Compressed Sensing for Finite-Valued Signals

TL;DR

This paper introduces a compressed sensing approach tailored for finite-valued sparse signals, leveraging prior discrete value knowledge to improve recovery efficiency and robustness over classical methods.

Contribution

It presents a novel basis pursuit method that incorporates discrete-valued priors, demonstrating earlier phase transitions and reduced measurement requirements for binary and ternary signals.

Findings

Earlier phase transition compared to classical basis pursuit

At most N/2 measurements for binary signals

At most 3N/4 measurements for ternary signals

Abstract

The need of reconstructing discrete-valued sparse signals from few measurements, that is solving an undetermined system of linear equations, appears frequently in science and engineering. Whereas classical compressed sensing algorithms do not incorporate the additional knowledge of the discrete nature of the signal, classical lattice decoding approaches such as the sphere decoder do not utilize sparsity constraints.

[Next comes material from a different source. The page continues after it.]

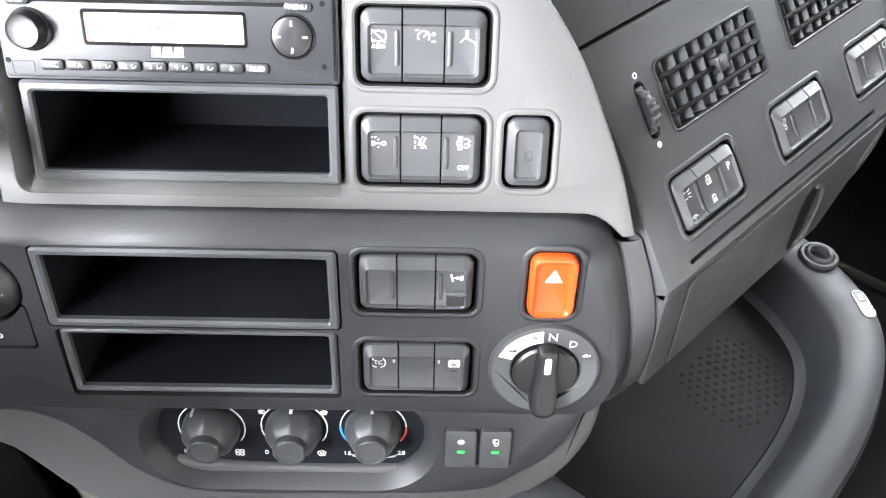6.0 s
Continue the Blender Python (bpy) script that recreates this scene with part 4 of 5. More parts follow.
def icon(name):
    """Pictograms as printed lines, in metres about the origin."""
    k = 0.001
    lines = {
        "brake_off": [arc(3.0, 40, 140), arc(3.0, 220, 320), arc(4.2, 130, 230), arc(4.2, -50, 50), [(-4, 3.4), (4, -3.4)]],
        "cruise": [arc(3.2, -30, 210), [(0, 0), (2, 2.2)], [(-4.2, 3.6), (-2.8, 3.6)], [(4.4, 1.6), (6.6, 1.6)], [(5.5, 0.5), (5.5, 2.7)], [(4.4, -2.4), (6.6, -2.4)]],
        "ramp": [[(-1.5, 4), (-1.5, 0.5)], [(-0.6, 4), (-0.6, 0.5)], [(-4.5, -2.6), (-2, 0.2), (1, -1.4), (4, -2.6)], [(3.8, 2.2), (6.2, 2.2)], [(5, 1.0), (5, 3.4)], [(3.2, -3.4), (5.6, -3.4)]],
        "axle_dots": [arc(1.1, 0, 360, -3, -1), arc(1.1, 0, 360, 3.4, -1), [(-1.2, -1), (1.6, -1)], [(-4, 2.6), (-3, 2.6)], [(-2, 2.6), (-1, 2.6)], [(-4.4, 1.6), (-4.4, 0.8)], [(0.3, 1.8), (0.3, 0.8)], [(0.3, -2.8), (0.3, -3.8)]],
        "lane_off": [[(-3.4, 4), (-3.4, 2.4)], [(-3.4, 1), (-3.4, -0.6)], [(-3.4, -2), (-3.4, -3.6)], [(-1.4, -1.4), (0.6, -2.0), (2.8, 2.6), (0.9, 3.3), (-1.4, -1.4)], [(-2.6, 3.4), (3.4, -3.6)], [(0, -3.2), (1.4, -3.4)]],
        "exhaust": [[(-3.4, 3.6), (-0.8, 3.6)], [(-3.4, 2.2), (-0.8, 2.2)], [(-4.4, 0.8), (-0.6, 0.8)], [(-4.4, -0.8), (-0.6, -0.8)], [(-3.4, -2.2), (-0.8, -2.2)], [(-3.4, -3.6), (-0.8, -3.6)], arc(1.5, -120, 150, 1.4, 1.2), arc(1.3, -150, 120, 3.6, 0), arc(1.2, 180, 400, 1.6, -1.6)],
        "axles": [[(-3.6, 2.4), (-2.6, -2.0)], [(-4.2, 2.4), (-3, 2.4)], [(-3.2, -2.0), (-2, -2.0)], [(-3.1, 0.2), (4, 0.2)], [(2.2, 2), (2.2, -1.6)], [(3.4, 2), (3.4, -1.6)], [(4.6, 2), (4.6, -1.6)], [(0.2, 1.6), (0.2, -1)]],
        "hand_brake": [arc(2.6, 0, 360), arc(3.8, 120, 240), arc(3.8, -60, 60), [(-1.2, 0.2), (0.4, 1.0), (1.6, -0.8)]],
        "traction": [arc(4.6, 128, 232), arc(4.6, -52, 52), [(-2.4, -3.2), (-1.4, -4.0)], [(2.4, -3.2), (1.4, -4.0)]],
        "lamp": [arc(2.2, 60, 300, -1.5, 0), [(1, 1.6), (3.4, 2.6)], [(1.2, 0), (3.8, 0)], [(1, -1.6), (3.4, -2.6)]],
        "sunload": [arc(1.5, 180, 360), [(-1.5, 0), (1.5, 0)], [(-3.2, -1.6), (-2.2, -1.0)], [(0, -2.2), (0, -3.4)], [(3.2, -1.6), (2.2, -1.0)]],
        "unlock": [[(-2, -2.6), (2, -2.6), (2, 0.4), (-2, 0.4), (-2, -2.6)], arc(1.7, 0, 160, 0.2, 1.0), [(0, -0.6), (0, -1.6)]],
        "lock": [arc(1.5, 0, 180, 0, 0.6), [(-1.5, 0.6), (-1.5, 0.2)], [(1.5, 0.6), (1.5, 0.2)], [(-2, -0.6), (2, -0.6)], [(-2, -1.6), (2, -1.6)], [(-2, -2.5), (2, -2.5)]],
        "heat_seat": [[(-2.4, 3), (-1.4, -1), (1.6, -1)], [(0, 3.2), (0.6, 1.6), (0, 0.4)], [(1.8, 3.2), (2.4, 1.6), (1.8, 0.4)], arc(1.3, 0, 360, 0.4, -3.0)],
        "snow": [[(-3 * math.cos(radians(a)), -3 * math.sin(radians(a))), (3 * math.cos(radians(a)), 3 * math.sin(radians(a)))] for a in (0, 45, 90, 135)] + [arc(1.8, 0, 360)],
        "recirc": [[(-2, 3), (1.8, 3), (2.4, 0)], [(-2, 3), (-2, -1)], arc(1.6, 0, 360, 0.4, -2.2), arc(1.4, 90, 270, 0, 1.2)],
        "mirror": [[(-4.6, -2.0), (2.2, -2.0)], arc(1.7, -90, 90, 2.4, -0.3), [(2.4, 1.4), (-0.6, 1.5)]],
        "speaker": [[(-3.4, 0.9), (-2, 0.9), (0, 2.8), (0, -2.8), (-2, -0.9), (-3.4, -0.9), (-3.4, 0.9)], arc(2.2, -40, 40), arc(3.6, -42, 42), arc(5.0, -42, 42)],
        "power": [arc(2.4, 125, 415), [(0, 3.0), (0, 0.4)]],
        "phone_pad": [[(-1.6, 3), (-1.6, -1.6), (2.4, -1.0), (2.4, 3.6), (-1.6, 3)], [(-3, -2.0), (-2.2, -3.4), (3, -2.6), (3.2, -1)]],
        "fan": [arc(1.3, 0, 360, -1.5, 1.4), arc(1.3, 0, 360, 1.5, 1.4), arc(1.3, 0, 360, -1.5, -1.4), arc(1.3, 0, 360, 1.5, -1.4)],
        "screen_heat": [arc(4, 40, 140, 0, -1.5), [(-3, 1.1), (-1.8, -2.2), (1.8, -2.2), (3, 1.1)], [(-1, 0.9), (-1, -1.2)], [(0, 0.9), (0, -1.2)], [(1, 0.9), (1, -1.2)]],
        "turtle": [arc(1.8, 0, 180), [(-2.6, 0), (2.4, 0)], arc(0.7, 0, 360, 3.0, 0.8), [(-1.2, 0), (-1.2, -1)], [(1.2, 0), (1.2, -1)]],
    }[name]
    return [[(a * k, b * k) for a, b in ln] for ln in lines]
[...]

In this work, we present an approach that incorporates a discrete values prior into basis pursuit. In particular, we address unipolar binary and bipolar ternary sparse signals, i.e., sparse signals with entries in $\{0,1\}$, respectively in $\{-1,0,1\}$. We will show that phase transition takes place earlier than when using the classical basis pursuit approach and that, independently of the sparsity of the signal, at most $N/2$, respectively $3N/4$, measurements are necessary to recover a unipolar binary, and a bipolar ternary signal uniquely, where $N$ is the dimension of the ambient space. We will further discuss robustness of the algorithm and generalizations to signals with entries in larger alphabets.